## Description of the task
Output the full listing word for word.
## Start Recorded information
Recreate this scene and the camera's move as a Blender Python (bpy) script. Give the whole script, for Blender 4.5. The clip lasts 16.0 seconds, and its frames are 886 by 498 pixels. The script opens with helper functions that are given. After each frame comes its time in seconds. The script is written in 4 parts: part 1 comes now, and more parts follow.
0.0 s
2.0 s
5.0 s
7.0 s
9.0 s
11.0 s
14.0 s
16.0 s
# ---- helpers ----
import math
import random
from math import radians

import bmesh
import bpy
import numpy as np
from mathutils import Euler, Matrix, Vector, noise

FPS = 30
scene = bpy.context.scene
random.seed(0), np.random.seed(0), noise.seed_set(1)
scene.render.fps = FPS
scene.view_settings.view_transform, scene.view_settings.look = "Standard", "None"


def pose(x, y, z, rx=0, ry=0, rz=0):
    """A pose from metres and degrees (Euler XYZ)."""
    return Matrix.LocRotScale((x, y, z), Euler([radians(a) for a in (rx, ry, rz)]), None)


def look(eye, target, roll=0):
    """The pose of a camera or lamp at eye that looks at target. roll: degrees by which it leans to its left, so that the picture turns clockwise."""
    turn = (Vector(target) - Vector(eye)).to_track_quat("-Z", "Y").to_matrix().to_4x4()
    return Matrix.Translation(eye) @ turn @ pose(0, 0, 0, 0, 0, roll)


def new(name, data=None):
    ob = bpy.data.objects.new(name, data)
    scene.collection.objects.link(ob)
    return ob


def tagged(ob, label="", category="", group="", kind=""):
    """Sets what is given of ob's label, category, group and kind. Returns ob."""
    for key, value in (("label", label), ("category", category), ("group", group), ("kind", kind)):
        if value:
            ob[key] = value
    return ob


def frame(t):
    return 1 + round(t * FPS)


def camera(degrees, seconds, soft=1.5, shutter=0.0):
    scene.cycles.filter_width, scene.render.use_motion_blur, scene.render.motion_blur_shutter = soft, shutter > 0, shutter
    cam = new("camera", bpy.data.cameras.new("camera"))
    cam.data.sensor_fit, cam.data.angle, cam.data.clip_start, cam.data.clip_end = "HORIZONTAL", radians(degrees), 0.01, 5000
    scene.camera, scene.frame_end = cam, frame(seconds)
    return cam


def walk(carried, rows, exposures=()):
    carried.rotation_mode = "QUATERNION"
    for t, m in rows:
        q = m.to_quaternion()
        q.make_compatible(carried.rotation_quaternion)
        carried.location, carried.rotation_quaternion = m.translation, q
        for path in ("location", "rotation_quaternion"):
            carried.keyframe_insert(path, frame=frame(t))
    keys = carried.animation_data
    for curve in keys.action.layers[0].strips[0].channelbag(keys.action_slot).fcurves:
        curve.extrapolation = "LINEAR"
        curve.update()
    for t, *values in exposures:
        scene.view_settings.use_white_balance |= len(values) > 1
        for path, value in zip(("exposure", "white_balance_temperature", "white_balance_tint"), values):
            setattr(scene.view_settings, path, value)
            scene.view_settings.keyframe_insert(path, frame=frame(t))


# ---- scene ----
## End Recorded information
## Solution for this exercise
Recreate this scene and the camera's move as a Blender Python (bpy) script. Give the whole script, for Blender 4.5. The clip lasts 16.0 seconds, and its frames are 886 by 498 pixels. The script opens with helper functions that are given. After each frame comes its time in seconds. The script is written in 4 parts: part 1 comes now, and more parts follow.
0.0 s
2.0 s
5.0 s
7.0 s
9.0 s
11.0 s
14.0 s
16.0 s
# ---- helpers ----
import math
import random
from math import radians

import bmesh
import bpy
import numpy as np
from mathutils import Euler, Matrix, Vector, noise

FPS = 30
scene = bpy.context.scene
random.seed(0), np.random.seed(0), noise.seed_set(1)
scene.render.fps = FPS
scene.view_settings.view_transform, scene.view_settings.look = "Standard", "None"


def pose(x, y, z, rx=0, ry=0, rz=0):
    """A pose from metres and degrees (Euler XYZ)."""
    return Matrix.LocRotScale((x, y, z), Euler([radians(a) for a in (rx, ry, rz)]), None)


def look(eye, target, roll=0):
    """The pose of a camera or lamp at eye that looks at target. roll: degrees by which it leans to its left, so that the picture turns clockwise."""
    turn = (Vector(target) - Vector(eye)).to_track_quat("-Z", "Y").to_matrix().to_4x4()
    return Matrix.Translation(eye) @ turn @ pose(0, 0, 0, 0, 0, roll)


def new(name, data=None):
    ob = bpy.data.objects.new(name, data)
    scene.collection.objects.link(ob)
    return ob


def tagged(ob, label="", category="", group="", kind=""):
    """Sets what is given of ob's label, category, group and kind. Returns ob."""
    for key, value in (("label", label), ("category", category), ("group", group), ("kind", kind)):
        if value:
            ob[key] = value
    return ob


def frame(t):
    return 1 + round(t * FPS)


def camera(degrees, seconds, soft=1.5, shutter=0.0):
    scene.cycles.filter_width, scene.render.use_motion_blur, scene.render.motion_blur_shutter = soft, shutter > 0, shutter
    cam = new("camera", bpy.data.cameras.new("camera"))
    cam.data.sensor_fit, cam.data.angle, cam.data.clip_start, cam.data.clip_end = "HORIZONTAL", radians(degrees), 0.01, 5000
    scene.camera, scene.frame_end = cam, frame(seconds)
    return cam


def walk(carried, rows, exposures=()):
    carried.rotation_mode = "QUATERNION"
    for t, m in rows:
        q = m.to_quaternion()
        q.make_compatible(carried.rotation_quaternion)
        carried.location, carried.rotation_quaternion = m.translation, q
        for path in ("location", "rotation_quaternion"):
            carried.keyframe_insert(path, frame=frame(t))
    keys = carried.animation_data
    for curve in keys.action.layers[0].strips[0].channelbag(keys.action_slot).fcurves:
        curve.extrapolation = "LINEAR"
        curve.update()
    for t, *values in exposures:
        scene.view_settings.use_white_balance |= len(values) > 1
        for path, value in zip(("exposure", "white_balance_temperature", "white_balance_tint"), values):
            setattr(scene.view_settings, path, value)
            scene.view_settings.keyframe_insert(path, frame=frame(t))


# ---- scene ----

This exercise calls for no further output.